Of the records that follow, copy only the lines from the line containing "scene = bpy.context.scene" to the line containing "what is given", both included, exactly as written.

[START Data supplied]

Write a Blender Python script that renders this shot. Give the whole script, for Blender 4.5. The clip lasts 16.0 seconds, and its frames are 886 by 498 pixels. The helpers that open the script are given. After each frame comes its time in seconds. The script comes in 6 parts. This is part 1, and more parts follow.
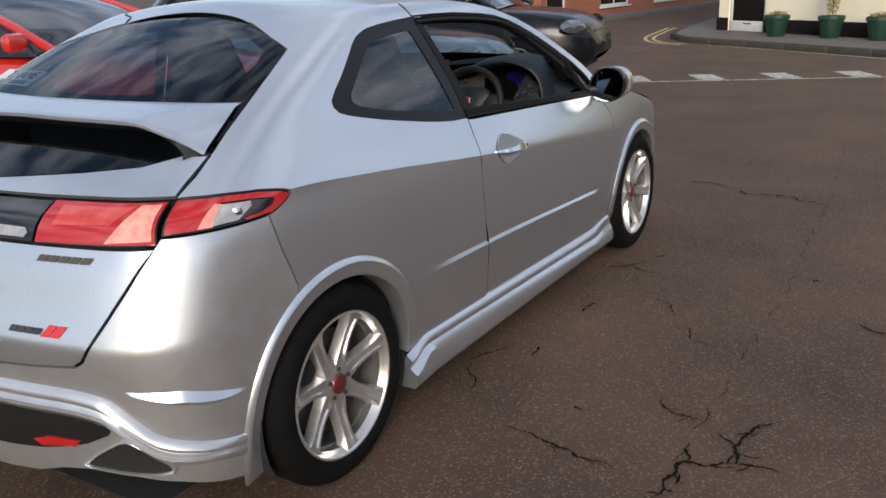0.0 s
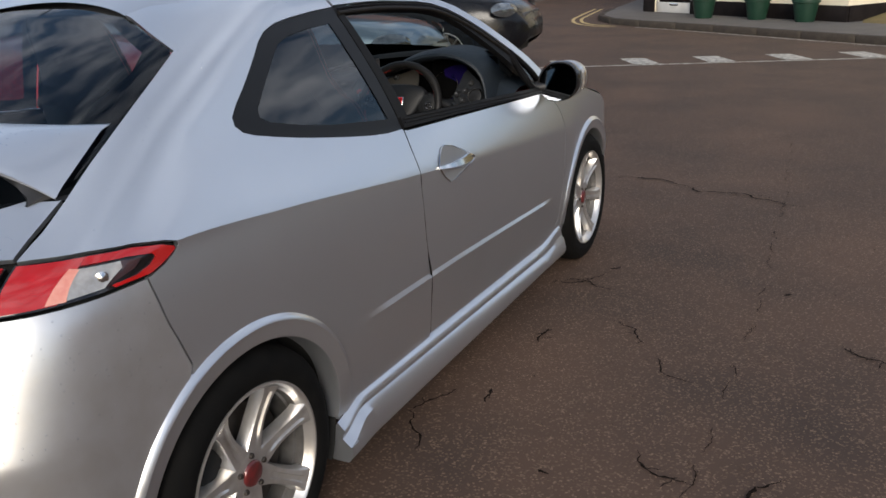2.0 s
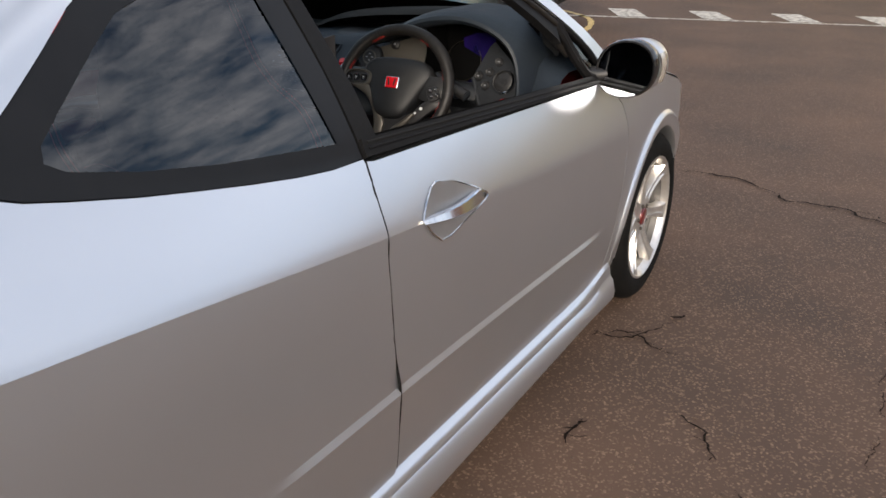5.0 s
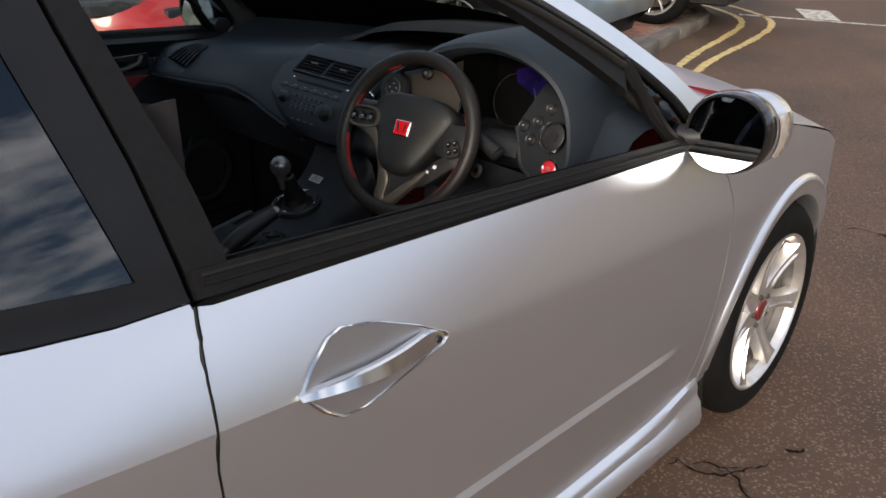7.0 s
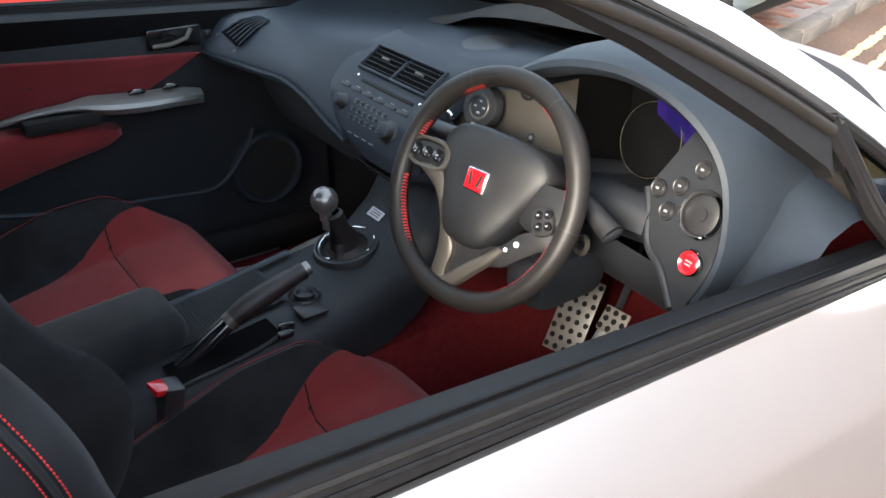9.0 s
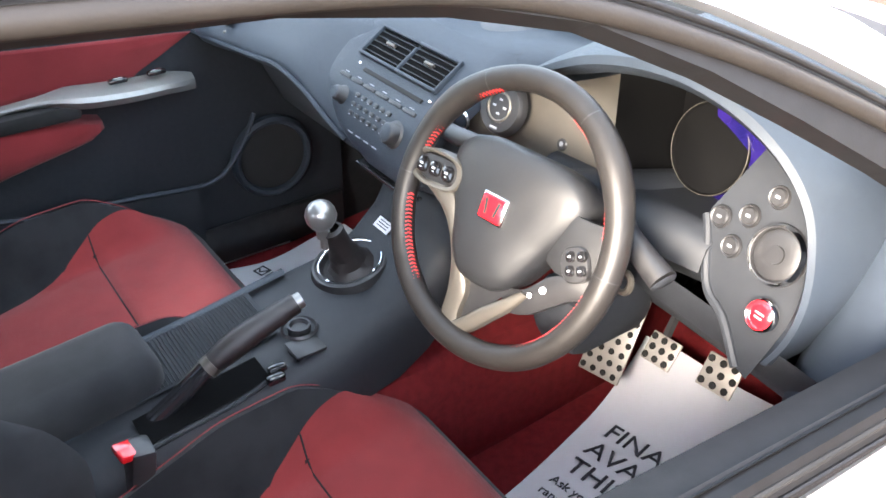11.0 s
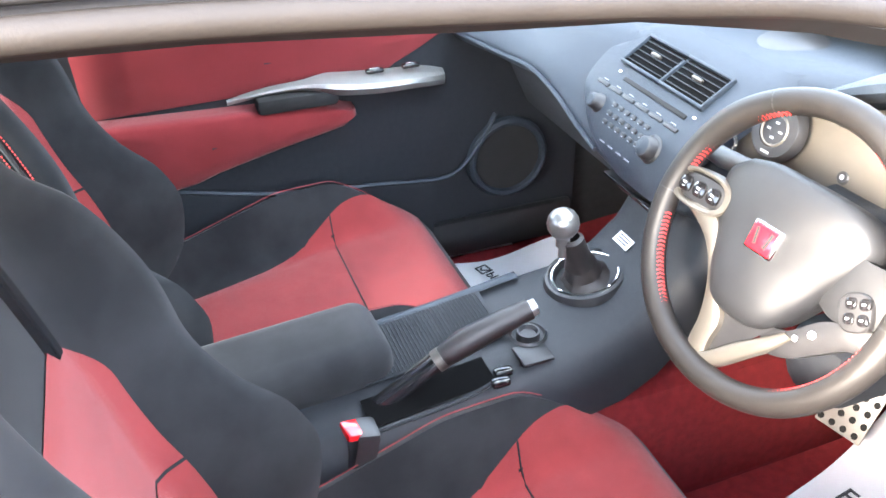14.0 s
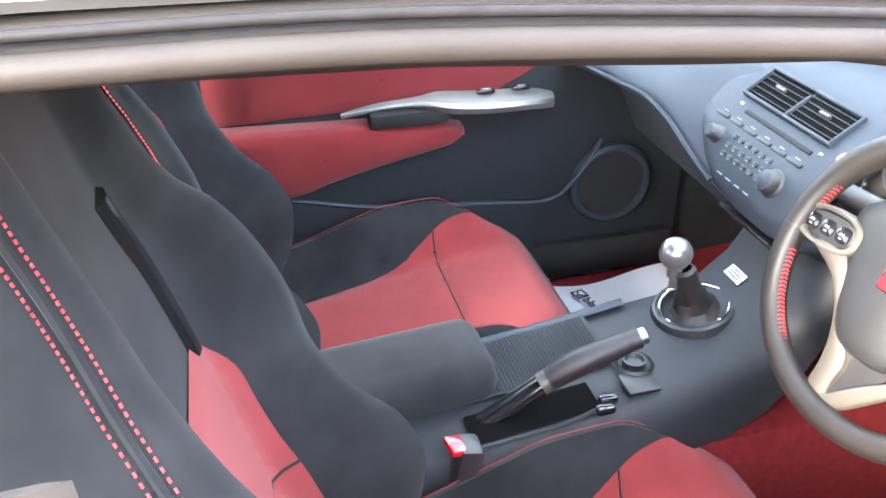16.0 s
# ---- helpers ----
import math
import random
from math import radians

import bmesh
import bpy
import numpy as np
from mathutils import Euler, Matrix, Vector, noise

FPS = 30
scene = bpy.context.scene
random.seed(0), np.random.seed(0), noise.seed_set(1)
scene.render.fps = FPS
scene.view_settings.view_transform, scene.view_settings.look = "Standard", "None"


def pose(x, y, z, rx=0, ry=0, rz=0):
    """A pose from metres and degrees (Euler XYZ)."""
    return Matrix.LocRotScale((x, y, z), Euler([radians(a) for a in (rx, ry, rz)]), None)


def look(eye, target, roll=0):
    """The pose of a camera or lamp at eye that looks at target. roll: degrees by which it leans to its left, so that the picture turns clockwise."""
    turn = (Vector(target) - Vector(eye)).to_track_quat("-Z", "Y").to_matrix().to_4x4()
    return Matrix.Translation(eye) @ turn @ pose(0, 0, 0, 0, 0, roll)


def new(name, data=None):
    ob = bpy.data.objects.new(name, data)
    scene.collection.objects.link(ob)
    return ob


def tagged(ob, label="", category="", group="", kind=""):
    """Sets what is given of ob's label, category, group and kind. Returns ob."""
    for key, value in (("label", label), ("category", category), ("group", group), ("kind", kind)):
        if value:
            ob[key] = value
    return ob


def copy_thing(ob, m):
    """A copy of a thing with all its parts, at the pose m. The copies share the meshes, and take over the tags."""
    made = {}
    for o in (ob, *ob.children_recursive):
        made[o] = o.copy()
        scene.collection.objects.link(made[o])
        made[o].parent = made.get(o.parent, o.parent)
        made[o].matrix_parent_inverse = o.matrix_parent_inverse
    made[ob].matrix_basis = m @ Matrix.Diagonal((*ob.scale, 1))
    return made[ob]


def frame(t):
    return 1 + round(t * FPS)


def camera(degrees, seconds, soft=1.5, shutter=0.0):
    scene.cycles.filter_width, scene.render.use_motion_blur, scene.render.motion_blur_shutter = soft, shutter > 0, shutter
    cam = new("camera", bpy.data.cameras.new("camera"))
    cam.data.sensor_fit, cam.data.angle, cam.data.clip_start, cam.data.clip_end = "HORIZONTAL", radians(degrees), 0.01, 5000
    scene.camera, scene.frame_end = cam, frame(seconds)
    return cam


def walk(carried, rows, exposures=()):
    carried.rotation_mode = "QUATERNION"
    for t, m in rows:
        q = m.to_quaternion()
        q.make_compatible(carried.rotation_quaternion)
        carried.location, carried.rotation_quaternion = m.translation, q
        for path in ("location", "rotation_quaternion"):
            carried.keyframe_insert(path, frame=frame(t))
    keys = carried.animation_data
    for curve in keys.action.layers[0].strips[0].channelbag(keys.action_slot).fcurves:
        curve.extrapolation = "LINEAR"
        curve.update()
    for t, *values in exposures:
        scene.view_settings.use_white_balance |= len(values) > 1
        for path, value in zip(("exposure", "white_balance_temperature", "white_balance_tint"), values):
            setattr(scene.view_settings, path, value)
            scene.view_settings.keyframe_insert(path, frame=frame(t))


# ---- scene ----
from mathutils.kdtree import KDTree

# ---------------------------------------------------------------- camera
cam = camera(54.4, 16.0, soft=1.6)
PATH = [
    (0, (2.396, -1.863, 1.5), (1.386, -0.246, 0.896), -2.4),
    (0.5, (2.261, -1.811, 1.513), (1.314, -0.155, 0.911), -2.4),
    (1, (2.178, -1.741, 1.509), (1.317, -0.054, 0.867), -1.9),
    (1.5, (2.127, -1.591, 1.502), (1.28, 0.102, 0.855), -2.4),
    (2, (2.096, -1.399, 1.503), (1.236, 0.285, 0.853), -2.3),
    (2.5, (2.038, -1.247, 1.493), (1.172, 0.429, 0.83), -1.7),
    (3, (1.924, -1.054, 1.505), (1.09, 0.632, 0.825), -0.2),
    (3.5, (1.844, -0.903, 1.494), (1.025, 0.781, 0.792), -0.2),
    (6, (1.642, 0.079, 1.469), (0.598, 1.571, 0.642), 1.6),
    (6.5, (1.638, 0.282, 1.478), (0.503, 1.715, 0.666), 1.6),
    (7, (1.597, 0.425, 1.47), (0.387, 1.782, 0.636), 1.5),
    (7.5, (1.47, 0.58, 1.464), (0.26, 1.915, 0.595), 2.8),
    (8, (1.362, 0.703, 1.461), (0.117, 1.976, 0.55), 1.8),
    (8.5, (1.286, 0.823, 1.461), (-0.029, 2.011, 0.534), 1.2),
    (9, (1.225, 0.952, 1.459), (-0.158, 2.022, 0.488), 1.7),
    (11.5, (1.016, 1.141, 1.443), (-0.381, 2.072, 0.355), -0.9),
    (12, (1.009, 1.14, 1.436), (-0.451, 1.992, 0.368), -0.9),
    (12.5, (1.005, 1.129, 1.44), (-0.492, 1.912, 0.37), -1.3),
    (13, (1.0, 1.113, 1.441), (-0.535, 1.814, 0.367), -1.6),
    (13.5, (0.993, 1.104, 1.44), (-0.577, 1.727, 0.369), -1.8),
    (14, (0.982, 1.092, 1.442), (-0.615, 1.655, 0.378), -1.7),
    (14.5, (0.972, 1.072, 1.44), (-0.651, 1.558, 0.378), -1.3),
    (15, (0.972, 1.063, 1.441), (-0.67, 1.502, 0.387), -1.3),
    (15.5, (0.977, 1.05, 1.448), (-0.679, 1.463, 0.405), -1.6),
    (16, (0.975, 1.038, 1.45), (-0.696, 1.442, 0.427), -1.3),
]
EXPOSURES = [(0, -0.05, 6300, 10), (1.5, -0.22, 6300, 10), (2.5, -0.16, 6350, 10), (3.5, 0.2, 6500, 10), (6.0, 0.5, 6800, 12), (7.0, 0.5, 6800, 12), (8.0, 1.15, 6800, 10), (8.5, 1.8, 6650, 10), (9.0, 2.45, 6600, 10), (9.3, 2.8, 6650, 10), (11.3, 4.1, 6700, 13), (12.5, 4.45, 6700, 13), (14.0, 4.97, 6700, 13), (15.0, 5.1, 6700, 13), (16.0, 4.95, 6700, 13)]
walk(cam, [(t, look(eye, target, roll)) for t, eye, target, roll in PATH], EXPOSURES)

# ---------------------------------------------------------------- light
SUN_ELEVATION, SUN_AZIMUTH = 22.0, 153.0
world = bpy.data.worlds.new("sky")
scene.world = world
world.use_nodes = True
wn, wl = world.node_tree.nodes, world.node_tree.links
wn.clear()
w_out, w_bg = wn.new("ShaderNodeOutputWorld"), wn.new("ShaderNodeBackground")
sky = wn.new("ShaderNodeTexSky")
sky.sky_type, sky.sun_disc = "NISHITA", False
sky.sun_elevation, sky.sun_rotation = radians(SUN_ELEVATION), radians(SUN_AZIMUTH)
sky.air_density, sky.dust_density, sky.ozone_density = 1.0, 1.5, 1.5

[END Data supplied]
[START Data supplied]

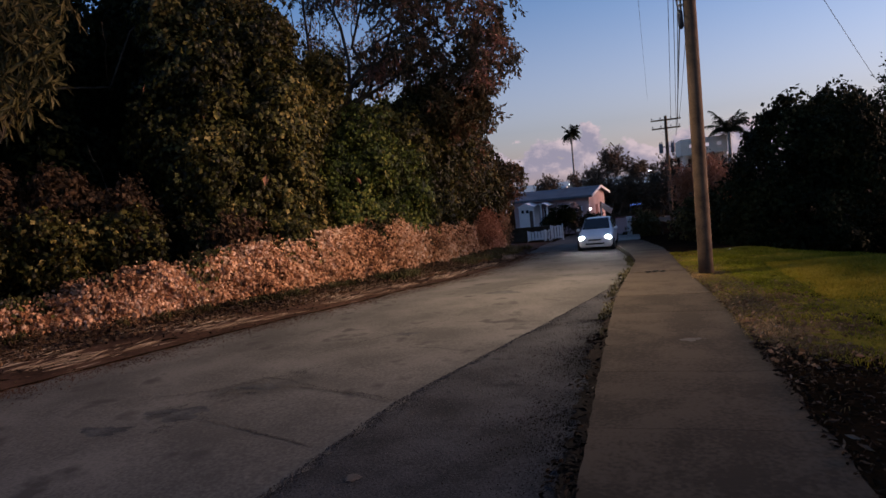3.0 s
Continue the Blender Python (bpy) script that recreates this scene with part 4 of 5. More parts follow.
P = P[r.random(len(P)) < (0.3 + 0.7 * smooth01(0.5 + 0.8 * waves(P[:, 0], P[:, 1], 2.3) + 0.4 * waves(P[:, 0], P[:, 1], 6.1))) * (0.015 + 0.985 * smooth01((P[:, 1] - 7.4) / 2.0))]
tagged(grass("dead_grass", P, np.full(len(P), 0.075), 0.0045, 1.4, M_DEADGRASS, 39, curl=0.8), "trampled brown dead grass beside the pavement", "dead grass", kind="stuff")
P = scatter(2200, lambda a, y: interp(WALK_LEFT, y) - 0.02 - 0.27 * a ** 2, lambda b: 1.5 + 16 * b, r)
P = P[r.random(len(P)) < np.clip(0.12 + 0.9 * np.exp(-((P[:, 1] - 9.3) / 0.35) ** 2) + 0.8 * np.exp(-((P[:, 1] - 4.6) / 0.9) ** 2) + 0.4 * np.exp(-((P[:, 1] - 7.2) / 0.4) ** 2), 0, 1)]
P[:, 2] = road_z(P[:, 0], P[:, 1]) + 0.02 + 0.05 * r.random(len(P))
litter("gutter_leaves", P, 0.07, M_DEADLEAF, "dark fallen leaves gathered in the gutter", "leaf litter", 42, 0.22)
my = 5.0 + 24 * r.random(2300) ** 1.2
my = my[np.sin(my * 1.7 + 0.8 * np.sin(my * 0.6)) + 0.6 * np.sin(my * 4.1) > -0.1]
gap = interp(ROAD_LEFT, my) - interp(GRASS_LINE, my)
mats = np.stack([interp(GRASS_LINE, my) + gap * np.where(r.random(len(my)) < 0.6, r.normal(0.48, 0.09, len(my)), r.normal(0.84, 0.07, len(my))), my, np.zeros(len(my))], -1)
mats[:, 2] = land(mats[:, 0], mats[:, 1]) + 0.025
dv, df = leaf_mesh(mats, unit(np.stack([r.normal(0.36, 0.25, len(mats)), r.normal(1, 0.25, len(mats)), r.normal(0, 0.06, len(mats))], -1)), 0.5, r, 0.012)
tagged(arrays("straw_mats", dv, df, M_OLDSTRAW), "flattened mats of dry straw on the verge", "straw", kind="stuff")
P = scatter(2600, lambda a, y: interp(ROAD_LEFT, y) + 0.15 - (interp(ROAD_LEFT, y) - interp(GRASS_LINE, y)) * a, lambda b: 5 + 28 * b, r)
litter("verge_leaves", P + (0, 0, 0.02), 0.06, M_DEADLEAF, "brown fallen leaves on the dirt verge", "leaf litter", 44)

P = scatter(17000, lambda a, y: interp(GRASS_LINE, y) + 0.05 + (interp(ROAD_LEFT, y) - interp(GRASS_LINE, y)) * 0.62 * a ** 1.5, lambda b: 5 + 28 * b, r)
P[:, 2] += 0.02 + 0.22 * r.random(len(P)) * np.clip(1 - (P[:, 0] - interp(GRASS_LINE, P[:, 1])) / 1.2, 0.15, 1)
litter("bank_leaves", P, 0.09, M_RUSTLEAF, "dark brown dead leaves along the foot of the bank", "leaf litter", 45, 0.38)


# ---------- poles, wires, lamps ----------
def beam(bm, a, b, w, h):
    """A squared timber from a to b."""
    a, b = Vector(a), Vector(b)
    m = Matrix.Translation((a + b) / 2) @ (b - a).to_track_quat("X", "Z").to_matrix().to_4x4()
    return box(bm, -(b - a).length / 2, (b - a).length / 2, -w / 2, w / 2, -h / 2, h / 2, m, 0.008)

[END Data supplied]

Response to the task »
scene = bpy.context.scene
random.seed(0), np.random.seed(0), noise.seed_set(1)
scene.render.fps = FPS
scene.view_settings.view_transform, scene.view_settings.look = "Standard", "None"


def pose(x, y, z, rx=0, ry=0, rz=0):
    """A pose from metres and degrees (Euler XYZ)."""
    return Matrix.LocRotScale((x, y, z), Euler([radians(a) for a in (rx, ry, rz)]), None)


def look(eye, target, roll=0):
    """The pose of a camera or lamp at eye that looks at target. roll: degrees by which it leans to its left, so that the picture turns clockwise."""
    turn = (Vector(target) - Vector(eye)).to_track_quat("-Z", "Y").to_matrix().to_4x4()
    return Matrix.Translation(eye) @ turn @ pose(0, 0, 0, 0, 0, roll)


def new(name, data=None):
    ob = bpy.data.objects.new(name, data)
    scene.collection.objects.link(ob)
    return ob


def tagged(ob, label="", category="", group="", kind=""):
    """Sets what is given of ob's label, category, group and kind. Returns ob."""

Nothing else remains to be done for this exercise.